--- Task statement ---
Reproduce every entry below precisely; do not include the pictures.

--- Scene script records ---

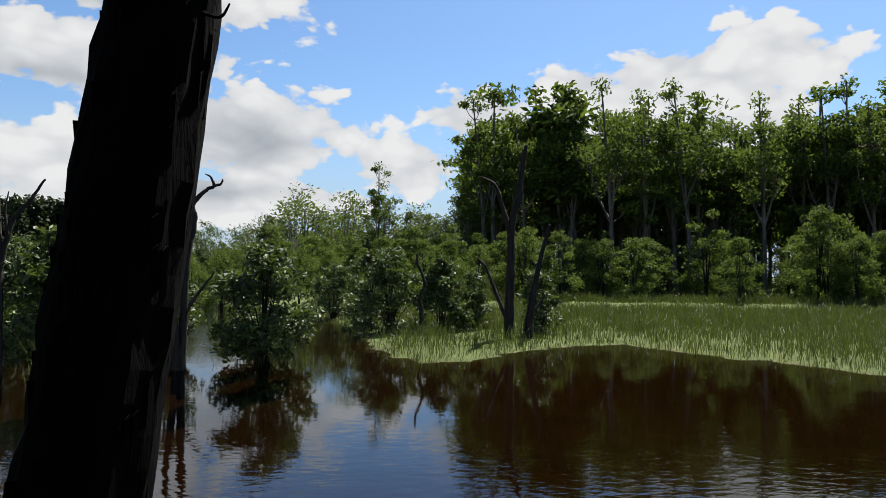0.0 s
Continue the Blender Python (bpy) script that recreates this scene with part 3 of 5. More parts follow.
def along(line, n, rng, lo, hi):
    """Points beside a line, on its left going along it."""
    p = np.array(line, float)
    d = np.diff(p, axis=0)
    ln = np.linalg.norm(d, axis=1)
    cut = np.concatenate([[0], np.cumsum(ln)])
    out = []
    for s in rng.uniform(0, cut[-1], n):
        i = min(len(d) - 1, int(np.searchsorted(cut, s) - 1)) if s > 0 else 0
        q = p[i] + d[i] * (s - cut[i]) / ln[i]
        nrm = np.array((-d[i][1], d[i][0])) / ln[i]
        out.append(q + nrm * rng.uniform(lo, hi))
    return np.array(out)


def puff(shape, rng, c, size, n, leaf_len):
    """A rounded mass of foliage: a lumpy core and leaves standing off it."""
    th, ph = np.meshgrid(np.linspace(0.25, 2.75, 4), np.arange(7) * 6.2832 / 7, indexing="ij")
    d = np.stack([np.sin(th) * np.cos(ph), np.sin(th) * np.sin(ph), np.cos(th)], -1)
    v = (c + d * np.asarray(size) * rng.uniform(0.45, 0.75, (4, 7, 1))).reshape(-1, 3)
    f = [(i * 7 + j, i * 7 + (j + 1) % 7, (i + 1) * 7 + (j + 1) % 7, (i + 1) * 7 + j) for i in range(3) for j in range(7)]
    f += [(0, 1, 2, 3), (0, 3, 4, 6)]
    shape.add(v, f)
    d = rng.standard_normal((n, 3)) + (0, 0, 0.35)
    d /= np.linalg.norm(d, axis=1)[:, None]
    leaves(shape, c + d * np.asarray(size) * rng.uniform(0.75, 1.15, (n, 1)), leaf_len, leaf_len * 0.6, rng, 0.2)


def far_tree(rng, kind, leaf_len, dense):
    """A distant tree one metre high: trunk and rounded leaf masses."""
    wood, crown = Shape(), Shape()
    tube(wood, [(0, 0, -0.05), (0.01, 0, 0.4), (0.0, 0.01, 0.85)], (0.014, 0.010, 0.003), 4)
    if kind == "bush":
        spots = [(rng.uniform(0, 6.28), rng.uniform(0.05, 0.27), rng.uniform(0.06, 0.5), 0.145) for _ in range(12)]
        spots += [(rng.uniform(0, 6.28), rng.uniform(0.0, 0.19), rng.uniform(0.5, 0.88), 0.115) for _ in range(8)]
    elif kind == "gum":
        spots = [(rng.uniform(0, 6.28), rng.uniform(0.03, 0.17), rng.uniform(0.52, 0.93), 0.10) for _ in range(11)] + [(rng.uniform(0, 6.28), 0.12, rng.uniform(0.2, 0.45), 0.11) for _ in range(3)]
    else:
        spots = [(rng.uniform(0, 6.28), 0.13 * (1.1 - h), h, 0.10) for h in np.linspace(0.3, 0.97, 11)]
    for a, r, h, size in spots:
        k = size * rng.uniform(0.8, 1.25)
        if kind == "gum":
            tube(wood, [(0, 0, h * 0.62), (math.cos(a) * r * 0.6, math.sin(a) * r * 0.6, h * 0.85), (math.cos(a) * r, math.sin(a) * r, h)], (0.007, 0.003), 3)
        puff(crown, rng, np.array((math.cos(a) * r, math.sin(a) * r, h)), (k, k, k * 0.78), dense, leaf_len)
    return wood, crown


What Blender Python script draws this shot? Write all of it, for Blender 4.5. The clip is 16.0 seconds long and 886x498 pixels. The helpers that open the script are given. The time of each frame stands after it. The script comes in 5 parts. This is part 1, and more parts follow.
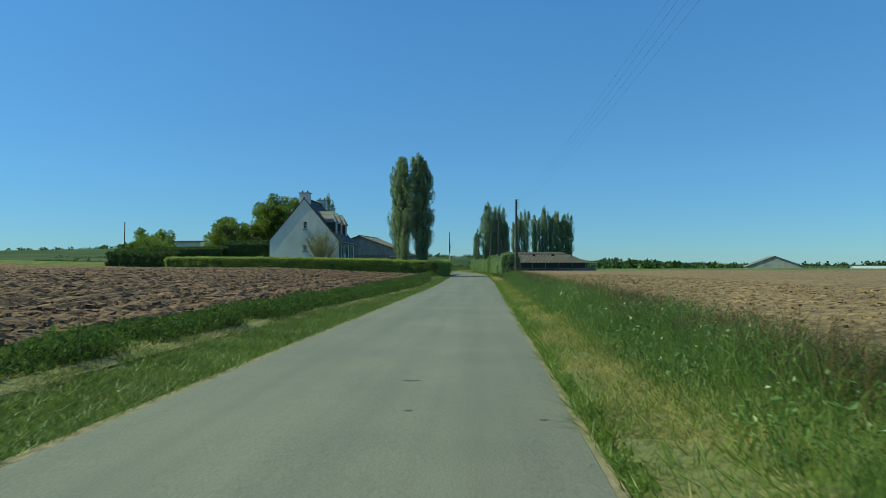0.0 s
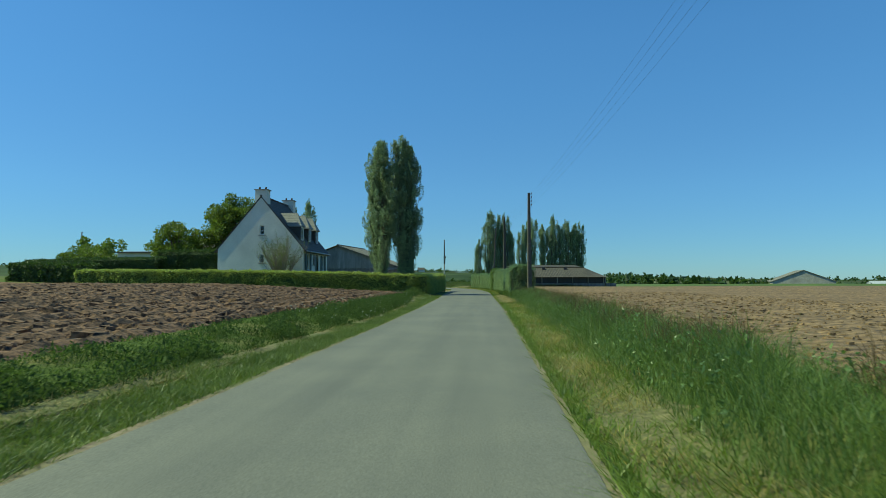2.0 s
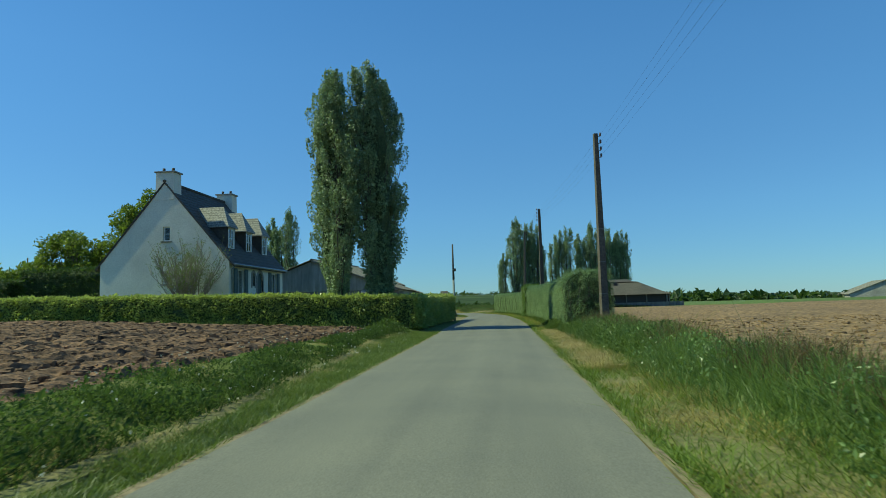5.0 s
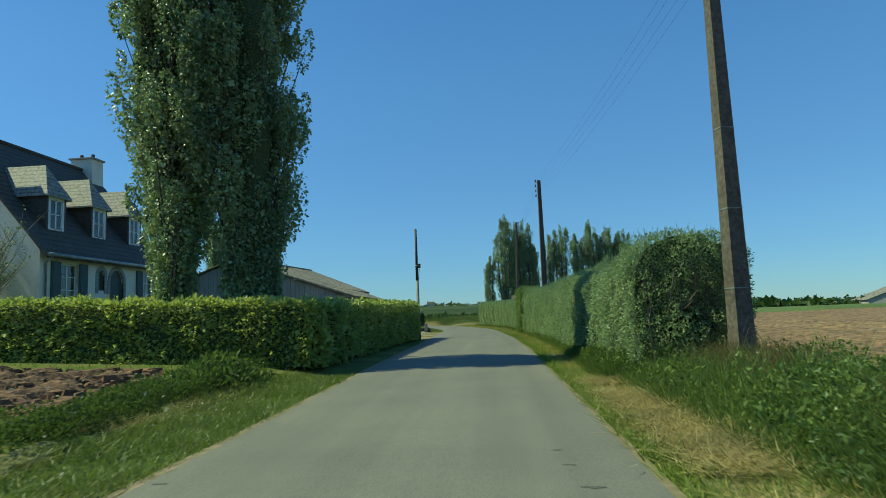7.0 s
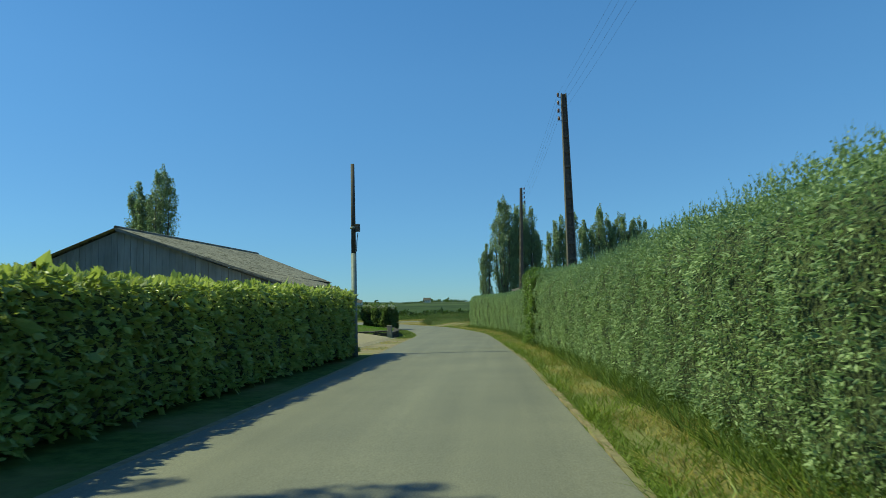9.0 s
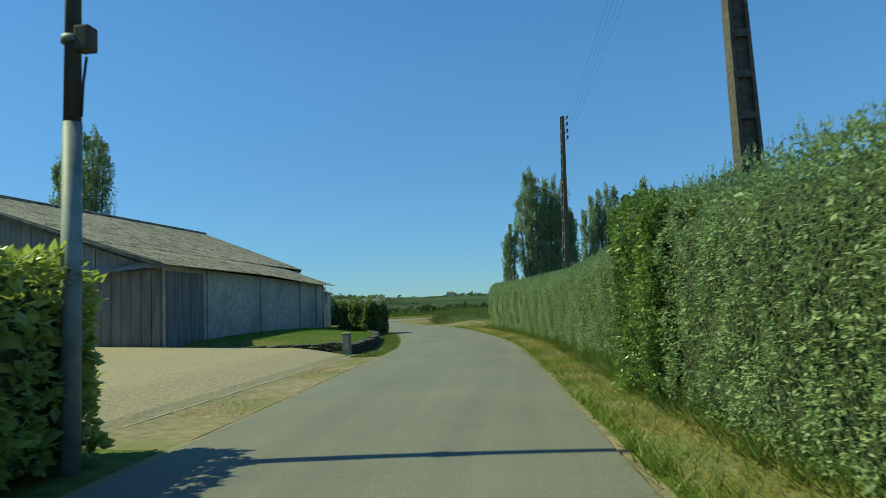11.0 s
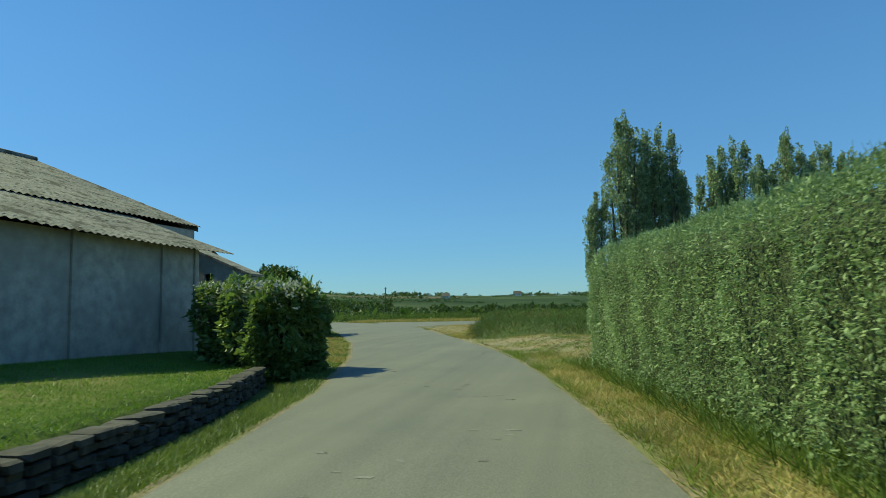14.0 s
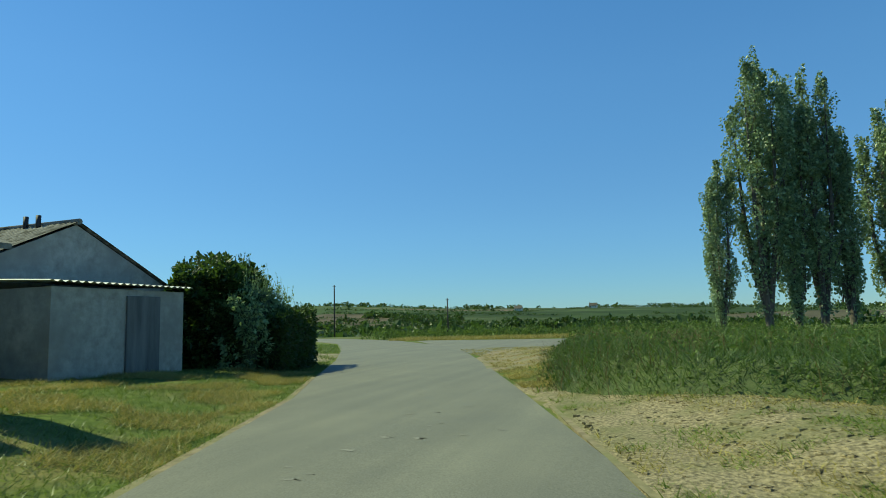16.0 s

--- Exercise result ---
0.0 s
Continue the Blender Python (bpy) script that recreates this scene with part 3 of 5. More parts follow.
def along(line, n, rng, lo, hi):
    """Points beside a line, on its left going along it."""
    p = np.array(line, float)
    d = np.diff(p, axis=0)
    ln = np.linalg.norm(d, axis=1)
    cut = np.concatenate([[0], np.cumsum(ln)])
    out = []
    for s in rng.uniform(0, cut[-1], n):
        i = min(len(d) - 1, int(np.searchsorted(cut, s) - 1)) if s > 0 else 0
        q = p[i] + d[i] * (s - cut[i]) / ln[i]
        nrm = np.array((-d[i][1], d[i][0])) / ln[i]
        out.append(q + nrm * rng.uniform(lo, hi))
    return np.array(out)


def puff(shape, rng, c, size, n, leaf_len):
    """A rounded mass of foliage: a lumpy core and leaves standing off it."""
    th, ph = np.meshgrid(np.linspace(0.25, 2.75, 4), np.arange(7) * 6.2832 / 7, indexing="ij")
    d = np.stack([np.sin(th) * np.cos(ph), np.sin(th) * np.sin(ph), np.cos(th)], -1)
    v = (c + d * np.asarray(size) * rng.uniform(0.45, 0.75, (4, 7, 1))).reshape(-1, 3)
    f = [(i * 7 + j, i * 7 + (j + 1) % 7, (i + 1) * 7 + (j + 1) % 7, (i + 1) * 7 + j) for i in range(3) for j in range(7)]
    f += [(0, 1, 2, 3), (0, 3, 4, 6)]
    shape.add(v, f)
    d = rng.standard_normal((n, 3)) + (0, 0, 0.35)
    d /= np.linalg.norm(d, axis=1)[:, None]
    leaves(shape, c + d * np.asarray(size) * rng.uniform(0.75, 1.15, (n, 1)), leaf_len, leaf_len * 0.6, rng, 0.2)


def far_tree(rng, kind, leaf_len, dense):
    """A distant tree one metre high: trunk and rounded leaf masses."""
    wood, crown = Shape(), Shape()
    tube(wood, [(0, 0, -0.05), (0.01, 0, 0.4), (0.0, 0.01, 0.85)], (0.014, 0.010, 0.003), 4)
    if kind == "bush":
        spots = [(rng.uniform(0, 6.28), rng.uniform(0.05, 0.27), rng.uniform(0.06, 0.5), 0.145) for _ in range(12)]
        spots += [(rng.uniform(0, 6.28), rng.uniform(0.0, 0.19), rng.uniform(0.5, 0.88), 0.115) for _ in range(8)]
    elif kind == "gum":
        spots = [(rng.uniform(0, 6.28), rng.uniform(0.03, 0.17), rng.uniform(0.52, 0.93), 0.10) for _ in range(11)] + [(rng.uniform(0, 6.28), 0.12, rng.uniform(0.2, 0.45), 0.11) for _ in range(3)]
    else:
        spots = [(rng.uniform(0, 6.28), 0.13 * (1.1 - h), h, 0.10) for h in np.linspace(0.3, 0.97, 11)]
    for a, r, h, size in spots:
        k = size * rng.uniform(0.8, 1.25)
        if kind == "gum":
            tube(wood, [(0, 0, h * 0.62), (math.cos(a) * r * 0.6, math.sin(a) * r * 0.6, h * 0.85), (math.cos(a) * r, math.sin(a) * r, h)], (0.007, 0.003), 3)
        puff(crown, rng, np.array((math.cos(a) * r, math.sin(a) * r, h)), (k, k, k * 0.78), dense, leaf_len)
    return wood, crown


What Blender Python script draws this shot? Write all of it, for Blender 4.5. The clip is 16.0 seconds long and 886x498 pixels. The helpers that open the script are given. The time of each frame stands after it. The script comes in 5 parts. This is part 1, and more parts follow.
0.0 s
2.0 s
5.0 s
7.0 s
9.0 s
11.0 s
14.0 s
16.0 s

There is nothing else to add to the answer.